Sufrió, pero aprendió a dialogar

Sostuvo largos coloquios con los monjes zen y de otras sectas, que no entendían cómo en la lógica cristiana sus antepasados sin culpa tenían que acabar en el infierno por no haber conocido a Jesucristo. Javier les respondía que un hombre solo en una montaña, sin influjo ni cultura, sabe distinguir lo bueno de lo malo porque lleva una ley escrita en el corazón. Y, al percatarse de que su pobre sotanilla no le ayudaba ante los señores del lugar, decidió engalanarse con sedas y acudir a sus palacios con boato y hasta con originales regalos occidentales, como un arcabuz de repetición o unos primitivos anteojos. Llega así a la conclusión de que los futuros jesuitas que vayan a Japón deben ser universitarios que tengan conocimientos científicos y filosóficos.


Rumbo a China

Persuadido de que los conocimientos le venían a los japoneses de la misteriosa China, prepara su incursión en este continente cerrado, donde los mercaderes portugueses padecían encarcelamientos y torturas. Consiguió en Goa que su amigo, el comerciante Diego Pereira, fuera nombrado embajador especial del virrey ante el emperador chino. Pero, cuando tenía todo listo, incluso los regalos con que pensaba obsequiarle, un envidioso capitán, Álvaro de Ataide, confiscó en Malaca el timón de la nave en que pretendía embarcarse. Sólo permitió que viajara a isla de Sancián con otros comerciantes y sin embajada.

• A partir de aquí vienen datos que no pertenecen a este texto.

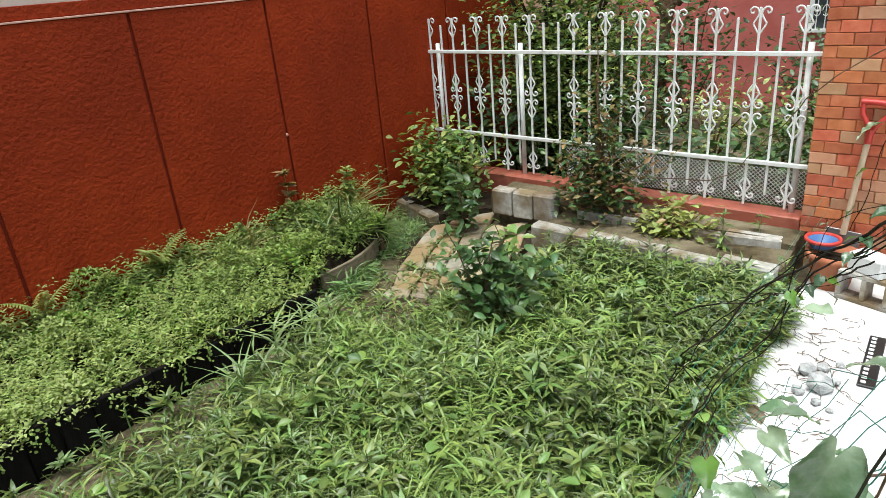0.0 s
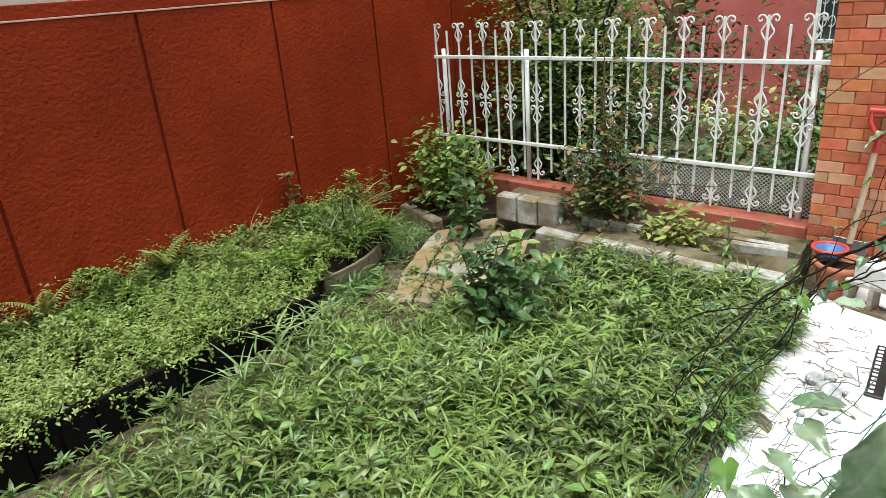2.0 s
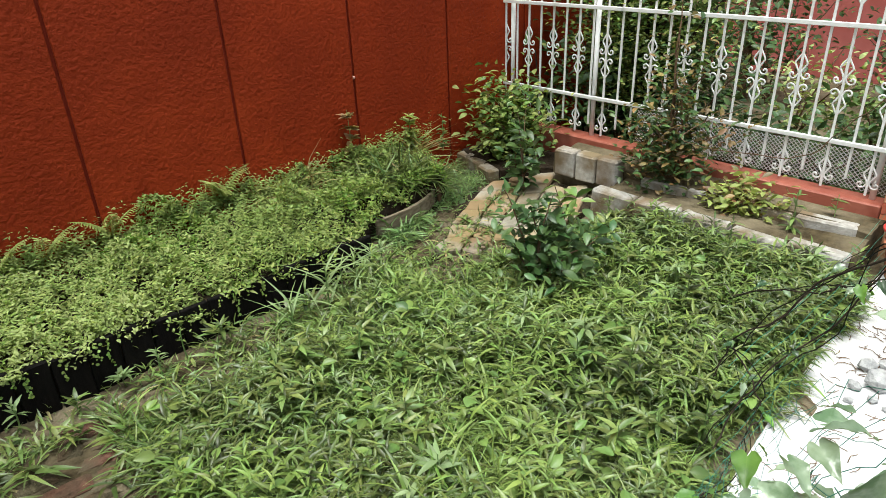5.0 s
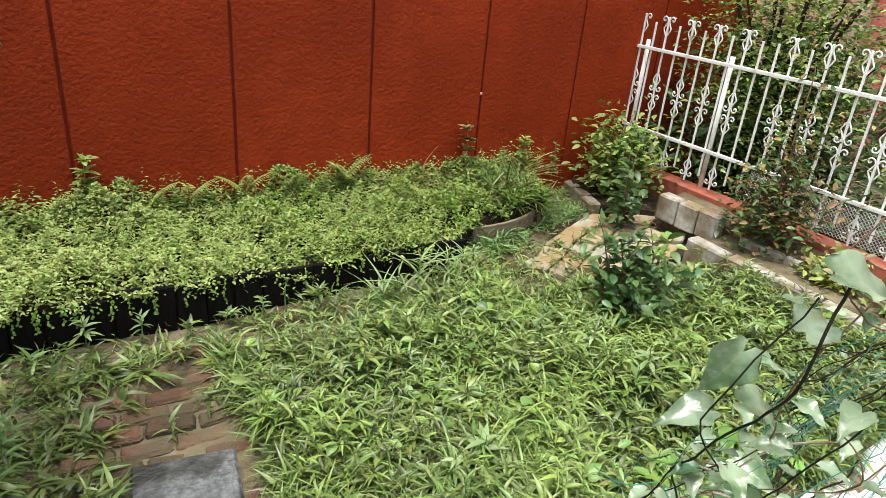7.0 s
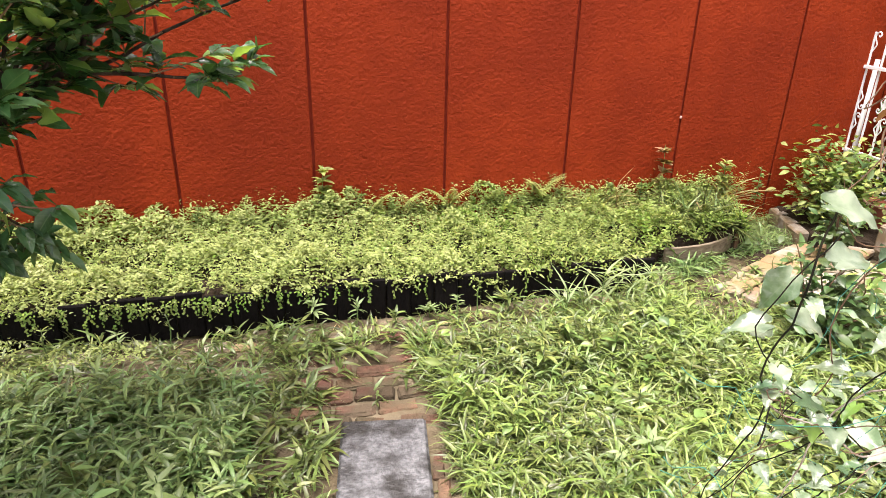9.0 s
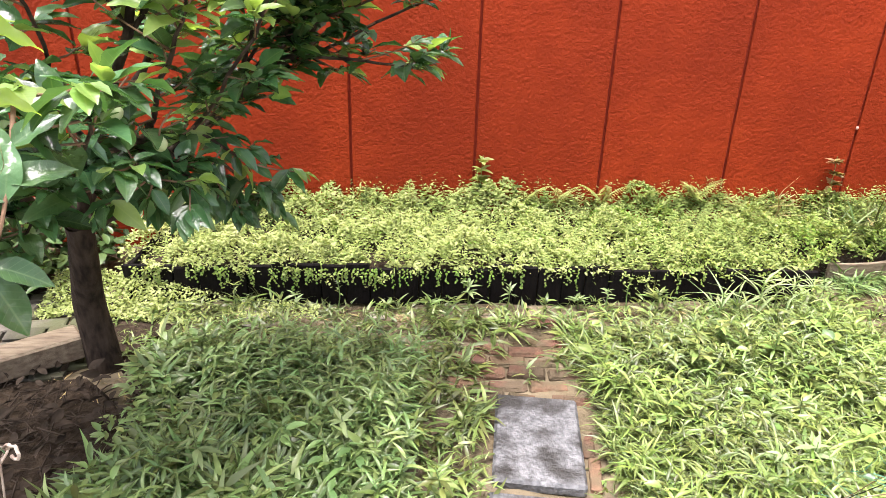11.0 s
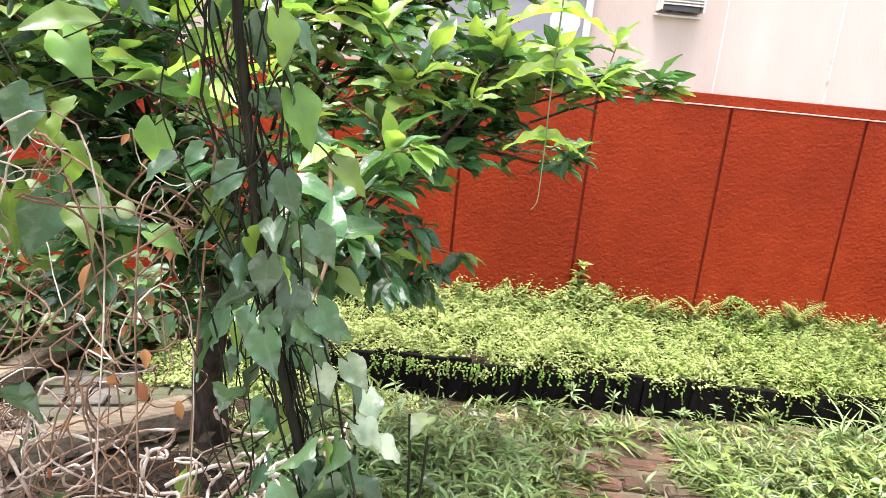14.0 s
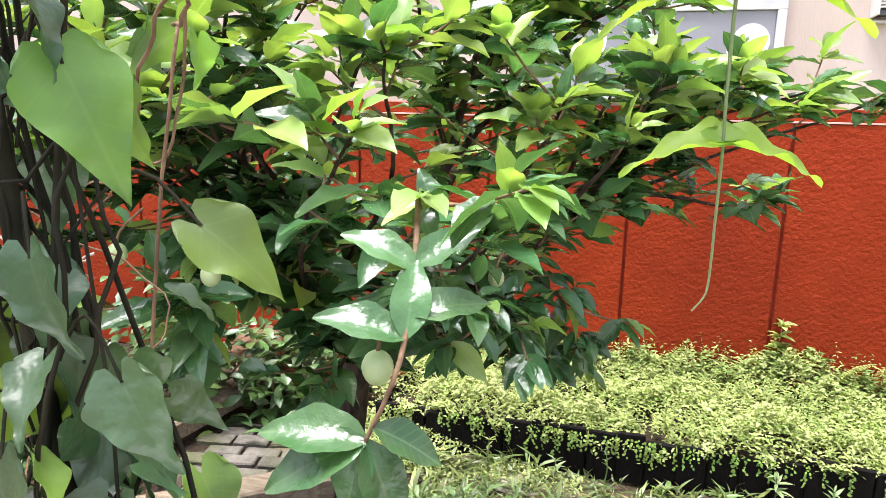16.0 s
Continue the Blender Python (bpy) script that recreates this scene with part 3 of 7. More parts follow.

A la espera de un navegante chino que le había prometido facilitarle la entrada en Cantón, aterido de frío en la cabaña donde se cobijaba, fue presa de una grave pulmonía. Subió al galeón fondeado en la playa para intentar recuperarse dentro de un camarote, pero el vaivén del barco le empeoró. Sin apenas con qué abrigarse ni qué comer, vuelto a la isla, y acompañado solamente por Antonio, un intérprete chino que le puso una candela en sus manos, después de decir "Madre de Dios, Jesús, Hijo de David, tened misericordia de mí", falleció al romper el alba del 3 de diciembre de 1552 frente al perfil de la costa prometida. Tenía 46 años.

Enterrado en la isla por el chino Antonio, dos meses después al zarpar la nao rumbo a Malaca, decidieron llevarse el cuerpo del santo, tras introducir cal en el ataúd para que se corrompiera antes. Sin embargo no fue así, el cuerpo de Javier quedó incorrupto. Durante un siglo llegó a permanecer flexible y con las vísceras en su sitio, como fue comprobado por varios médicos en la misma Goa. Actualmente está momificado.

A Javier se le atribuyeron muchos milagros en vida: docenas de curaciones, videncias y profecías e incluso la resurrección de un niño. Pero el milagro mayor de Javier era su fe, el entusiasmo y confianza de un corazón ardiente que le hacía exclamar "¡basta, Señor, basta!", y que le empujó más allá de sus posibilidades. Sus restos, conservados en una urna de plata y cristal en la iglesia de Bon Jesu de la Vieja Goa, siguen convocando en su fiesta largas colas, la mayoría de no cristianos. Su brazo, conservado en Roma, se encuentra temporalmente estos días en Navarra.

Beatificado por Pablo V y canonizado por Gregorio XV el 12 de marzo de 1662, Francisco Javier es patrono universal de las misiones y de la juventud. Una frase evangélica late detrás de tal hazaña, la que pronunció a su oído un día Ignacio de Loyola en la Universidad de París: "¿De qué le sirve al hombre ganar todo el mundo si pierde su alma?".